After five years of job creation in Lesotho, the country's nascent textile industry is experiencing significant job losses and faces a bleak future.

In less than five years, Lesotho developed a textile industry from nothing to one that employed about 60,000 people and by 2003 was exporting $400 million worth of garments to the United States. Lesotho exports more garments to the United States than any other sub-Saharan country.

As a result, the industry overtook the government as the largest employer in the country.

It began when the United States introduced the African Growth and Opportunity Act (AGOA) to give developing sub-Saharan economies preferential access to U.S. markets. This prompted companies from Asian countries such as China, Taiwan and Malaysia, which were subject to import quotas in the United States, to set up shop in countries like Lesotho and thus benefit from AGOA.

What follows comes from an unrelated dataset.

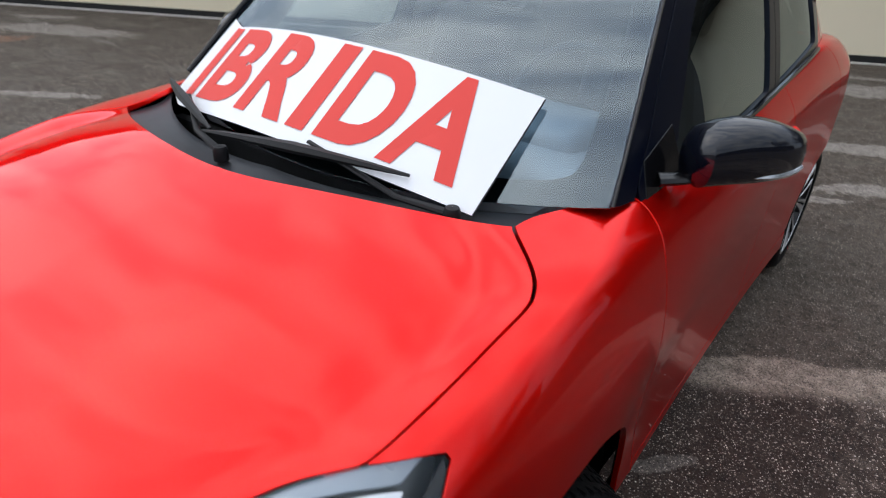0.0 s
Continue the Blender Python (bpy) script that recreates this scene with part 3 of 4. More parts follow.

But the so-called Multi-Fiber Arrangement under which quotas were set, was lifted at the start of this year, as mandated by the World Trade Organization (WTO). As a result countries such as China, while still subject to tariffs and duties, are no longer restricted by quantity. And six Asian-owned factories have closed and returned to their home countries in the past four months, resulting in more than 6,000 job losses, another 4,000 jobs were lost last year.

Industry unions say the closures are directly linked to the end of the Multi-Fiber Arrangement, and Peter Draper of the South African Institute of International Affairs says this was to be expected.

"That they have known that this moment would come for quite a long time. Everybody knew that this multi-fiber arrangement would be phased out, and everybody knew that it had basically artificially distributed the clothing and textile sector around the developing world for a long time, for more than four decades and the emergence of China onto the global stage has just really exacerbated all of that," he explained.

Mr. Draper's views are not shared by Deputy Chief of Mission Karl Albrecht at the U.S. Embassy in Lesotho nor by Peete Molapo, chief executive officer of the Lesotho Development Corporation.

They say it is too soon to blame the decline in the industry to the end of the Multi-Fiber Arrangement (MFA) and point to other causes, such as poor management and the rampant rise in value of the South African Rand against the U.S. dollar during the past two years. Lesotho's currency, the MaLoti is pegged to the Rand.

Mr. Molapo says it will take time for end of the MFA to be felt.

"I think as time goes on we will know exactly what is happening on the ground," he said.

Both Mr. Albrecht and Mr. Malapo say that both the government and industry leaders are already taking steps to counter the impact of increased competition from major producers such as China. Mr. Albrecht says this includes diversifying within the industry.

"First of all there has already been some vertical integration of the industry here. There is a $100 million plus value denim production mill here in Lesotho, capable not only of supplying all the denim clothing manufacturers here in Lesotho, but a good part of countries elsewhere in Africa that are producing denim clothing," explained Mr. Albrecht.

Mr. Albrecht also notes that AGOA offers opportunities to export thousands more products to the United States and argues that Lesotho should also diversify into other industries. But Mr. Draper says that Lesotho's capacity for greater economic diversification is extremely constrained.

"And the bottom line is that very small economies with barely literate populations and so on are going to struggle,” he added. “Clothing and textiles at the end of the day, if you have economies of scale as China does, if you can produce the whole value-chain in-house. How is a small country going to compete with that?"

Mr. Draper says that while prospects for Lesotho's textile industry are now bleak, they are not entirely hopeless.

"I think the one potential saving grace for small countries like Lesotho that have built up a supply chain over the last decade or so, is that I very much doubt whether the big U.S. and European retailers would want to put all of their eggs in the China basket, simply because of protectionist pressures in the European Union and the United States,” Mr. Draper noted. “So it stands to reason that they would want to diversify their sources of supply."

In addition, says Mr. Draper, Lesotho could improve its tourist industry and look into establishing an offshore banking sector.

Lesotho has a population of 1.8 million, and is one of Africa's poorest countries with nearly 50 percent of the population living below the poverty line. Traditionally, even members of an extended family are supported by those that earn salaries, so that 50,000 jobs contribute to the support of 250,000 people. Experts say that in such a small economy, the impact of losing even 12,000 jobs has widespread, negative repercussions.